Application for such exemption must be made annually by the owner, or all of the owners of the property, on forms prescribed by the Commissioner of Taxation and Finance, and shall be filed in such assessor's office on or before the appropriate taxable status date; provided, however, that proof of a permanent disability need be submitted only in the year exemption pursuant to this section is first sought or the disability is first determined to be permanent.

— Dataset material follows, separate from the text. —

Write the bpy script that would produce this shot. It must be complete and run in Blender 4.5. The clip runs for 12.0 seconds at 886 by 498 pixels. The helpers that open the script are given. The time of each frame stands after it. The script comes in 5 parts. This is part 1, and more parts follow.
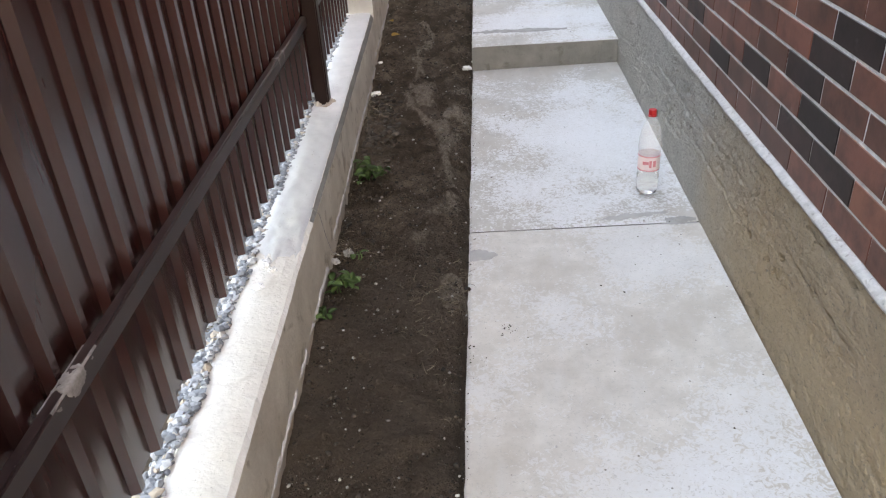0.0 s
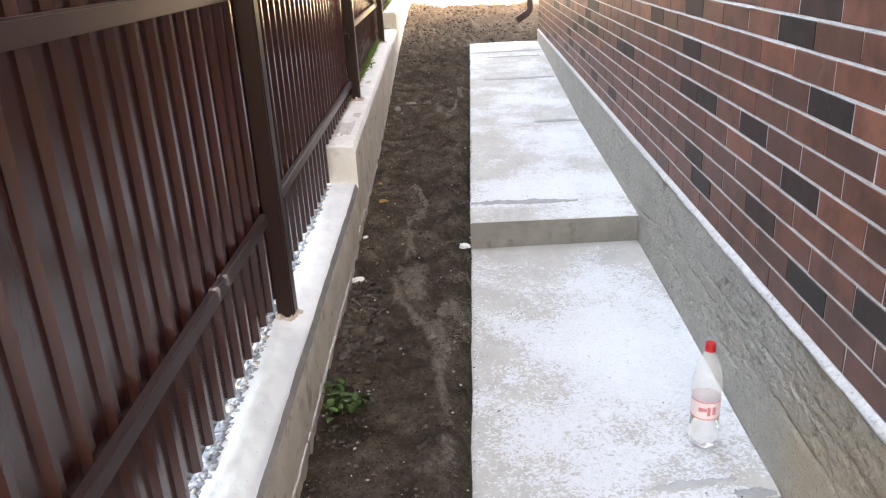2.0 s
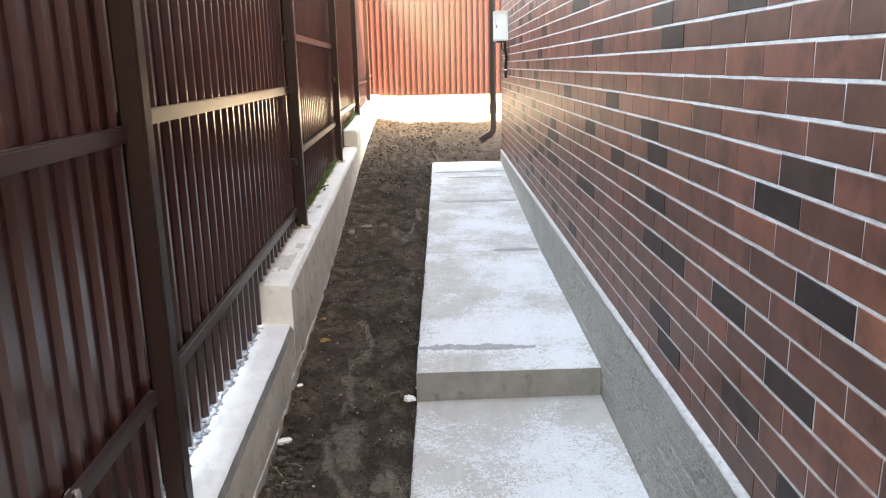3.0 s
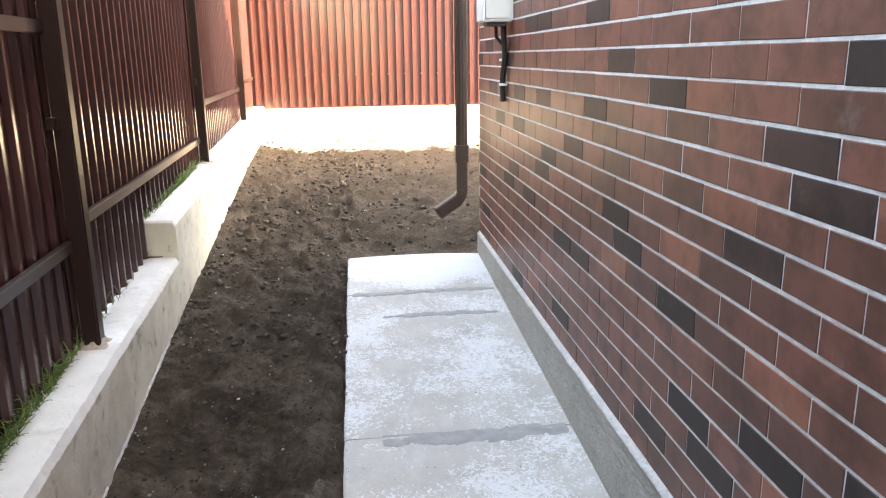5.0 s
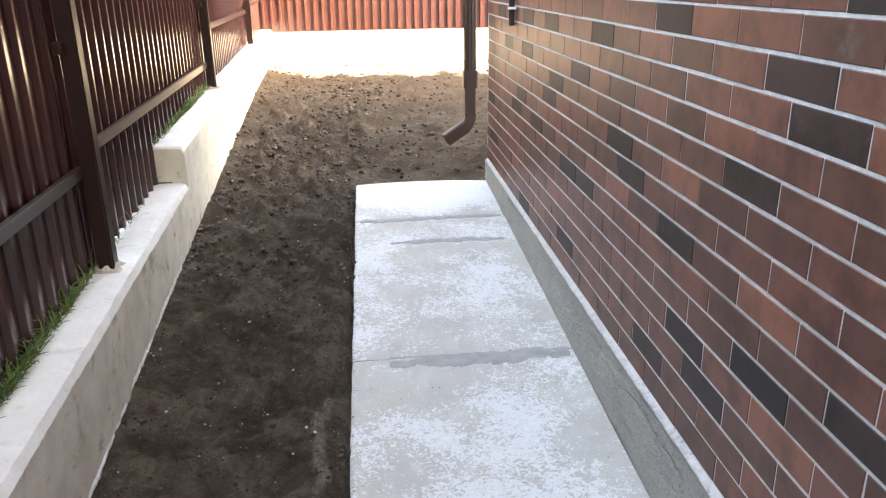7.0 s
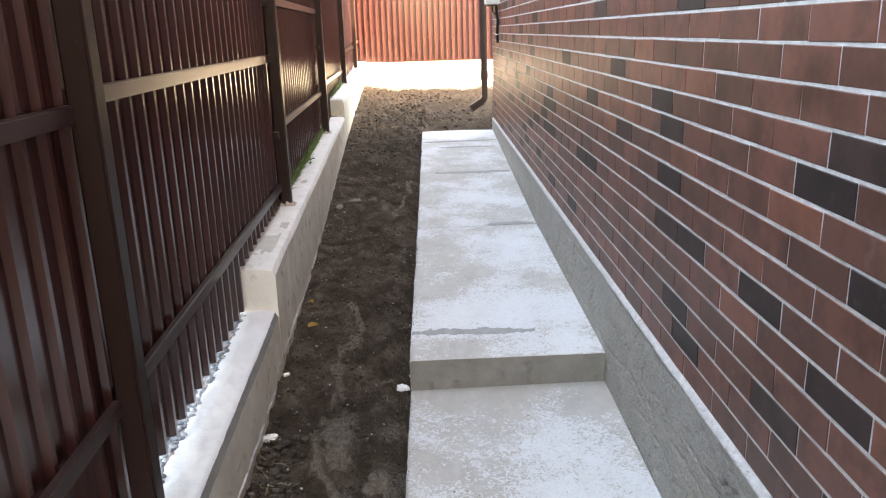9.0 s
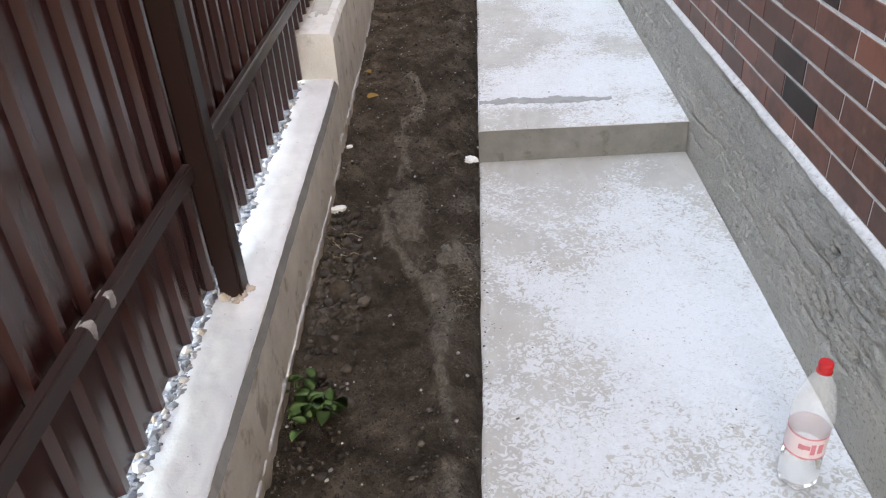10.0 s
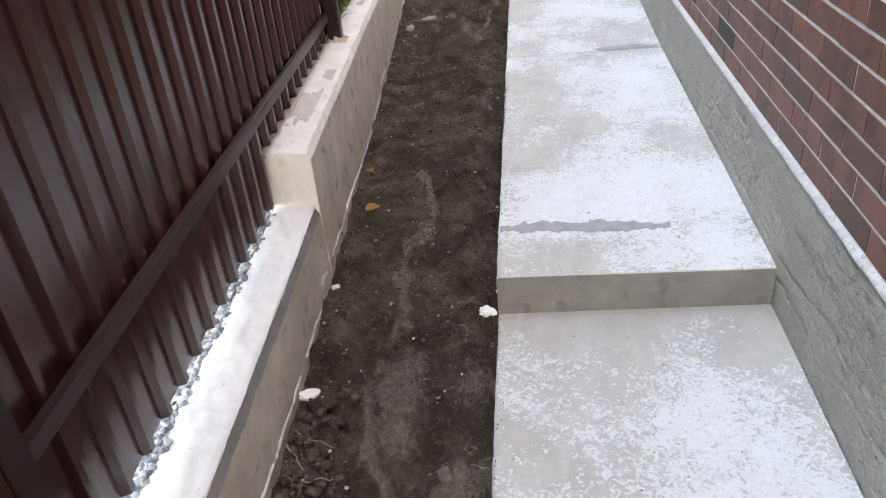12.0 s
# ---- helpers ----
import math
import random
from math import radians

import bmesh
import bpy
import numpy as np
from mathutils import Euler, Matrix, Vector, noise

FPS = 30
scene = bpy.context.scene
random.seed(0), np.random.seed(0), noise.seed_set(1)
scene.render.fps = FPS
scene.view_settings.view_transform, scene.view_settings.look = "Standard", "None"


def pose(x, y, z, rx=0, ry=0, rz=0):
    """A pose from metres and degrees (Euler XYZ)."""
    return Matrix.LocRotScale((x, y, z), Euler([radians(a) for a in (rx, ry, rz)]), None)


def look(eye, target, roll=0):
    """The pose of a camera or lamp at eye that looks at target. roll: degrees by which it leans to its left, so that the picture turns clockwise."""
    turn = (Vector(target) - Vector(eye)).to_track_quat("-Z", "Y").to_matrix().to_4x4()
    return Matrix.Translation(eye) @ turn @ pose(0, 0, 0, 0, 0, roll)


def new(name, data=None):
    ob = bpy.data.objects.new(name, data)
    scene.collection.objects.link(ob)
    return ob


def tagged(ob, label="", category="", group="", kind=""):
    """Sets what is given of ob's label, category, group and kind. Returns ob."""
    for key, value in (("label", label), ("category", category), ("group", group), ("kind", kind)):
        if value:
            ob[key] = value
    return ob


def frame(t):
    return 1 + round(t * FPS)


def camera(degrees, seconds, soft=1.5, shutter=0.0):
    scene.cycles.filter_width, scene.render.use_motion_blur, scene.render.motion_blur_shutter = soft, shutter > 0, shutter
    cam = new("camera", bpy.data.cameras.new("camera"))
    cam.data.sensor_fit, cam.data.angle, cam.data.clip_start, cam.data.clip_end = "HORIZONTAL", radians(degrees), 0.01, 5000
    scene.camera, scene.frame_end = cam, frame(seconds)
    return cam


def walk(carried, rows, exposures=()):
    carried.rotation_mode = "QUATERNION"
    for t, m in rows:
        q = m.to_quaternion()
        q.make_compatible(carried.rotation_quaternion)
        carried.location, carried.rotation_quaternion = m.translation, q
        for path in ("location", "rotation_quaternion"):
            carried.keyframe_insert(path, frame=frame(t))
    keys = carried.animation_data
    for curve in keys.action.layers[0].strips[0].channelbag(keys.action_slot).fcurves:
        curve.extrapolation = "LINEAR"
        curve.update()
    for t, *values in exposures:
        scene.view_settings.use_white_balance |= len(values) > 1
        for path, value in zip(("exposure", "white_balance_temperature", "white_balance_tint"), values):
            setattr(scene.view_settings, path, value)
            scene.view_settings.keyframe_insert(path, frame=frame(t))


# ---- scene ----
cam = camera(60.3, 12.0, soft=1.2)
PATH = [
    (0, (0.09, -4.769, 1.469), (-0.039, -3.045, 0.464), -3.9),
    (0.5, (0.123, -4.527, 1.498), (-0.028, -2.747, 0.599), -2.9),
    (1, (0.092, -4.258, 1.501), (-0.059, -2.451, 0.658), -3.0),
    (1.5, (0.052, -4.057, 1.534), (-0.045, -2.211, 0.769), -3.1),
    (2, (0.052, -3.931, 1.527), (-0.047, -2.069, 0.803), -3.1),
    (2.5, (0.149, -3.702, 1.574), (0.07, -1.797, 0.971), -2.7),
    (3, (0.161, -3.501, 1.606), (0.152, -1.556, 1.14), -1.3),
    (3.5, (0.119, -3.3, 1.65), (0.206, -1.335, 1.291), -1.2),
    (3.7, (0.114, -3.249, 1.644), (0.23, -1.28, 1.311), -0.9),
    (5.3, (0.1, 1.95, 1.719), (0.312, 3.859, 1.189), -0.9),
    (5.5, (0.106, 1.95, 1.726), (0.302, 3.853, 1.172), -0.9),
    (6, (0.113, 1.95, 1.73), (0.287, 3.829, 1.096), -0.9),
    (6.5, (0.108, 1.95, 1.72), (0.293, 3.811, 1.039), -0.8),
    (6.7, (0.108, 1.95, 1.72), (0.293, 3.811, 1.017), -0.8),
    (8.3, (0.182, -3.272, 1.631), (0.25, -1.304, 1.281), -1.2),
    (8.5, (0.177, -3.27, 1.629), (0.236, -1.31, 1.238), -1.4),
    (9, (0.147, -3.256, 1.609), (0.161, -1.333, 1.059), -1.8),
    (9.5, (0.103, -3.192, 1.551), (0.054, -1.376, 0.714), -2.9),
    (10, (0.034, -3.109, 1.487), (-0.088, -1.417, 0.428), -3.9),
    (10.5, (0.069, -2.877, 1.478), (-0.157, -1.241, 0.349), -5.2),
    (11, (0.116, -2.636, 1.493), (-0.194, -1.044, 0.323), -6.2),
    (11.5, (0.107, -2.368, 1.499), (-0.18, -0.755, 0.352), -5.8),
    (12, (0.132, -2.166, 1.56), (-0.107, -0.463, 0.539), -5.9),
]
walk(cam, [(t, look(eye, target, roll)) for t, eye, target, roll in PATH],
     exposures=[(0.0, 4.19, 10600, 14), (0.6, 4.50, 10600, 14), (1.5, 4.61, 10600, 14), (2.2, 4.56, 10500, 13), (3.0, 4.4, 10100, 11), (4.5, 4.25, 9800, 11), (7.5, 4.25, 9700, 11), (8.5, 4.05, 9700, 11), (9.5, 4.4, 10500, 14), (11.0, 4.40, 10500, 14), (12.0, 4.45, 10600, 14)])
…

[Amended at time of adoption of Code (see Ch. 1, General Provisions, Art. II)]
G. 
At least 60 days prior to the appropriate taxable status date, the assessor shall mail to each person who was granted exemption pursuant to this section on the latest completed assessment roll an application form and a notice that such application must be filed on or before the taxable status date and be approved in order for the exemption to continue to be granted. Failure to mail such application form or the failure of such person to receive the same shall not prevent the levy, collection and enforcement of the payment of the taxes on property owned by such person.
H. 
Notwithstanding any other provision of law to the contrary, the provisions of this section shall apply to real property held in trust solely for the benefit of a person or persons who would otherwise be eligible for a real property tax exemption, pursuant to Subsection A of this section, were such person or persons the owner or owners of such real property.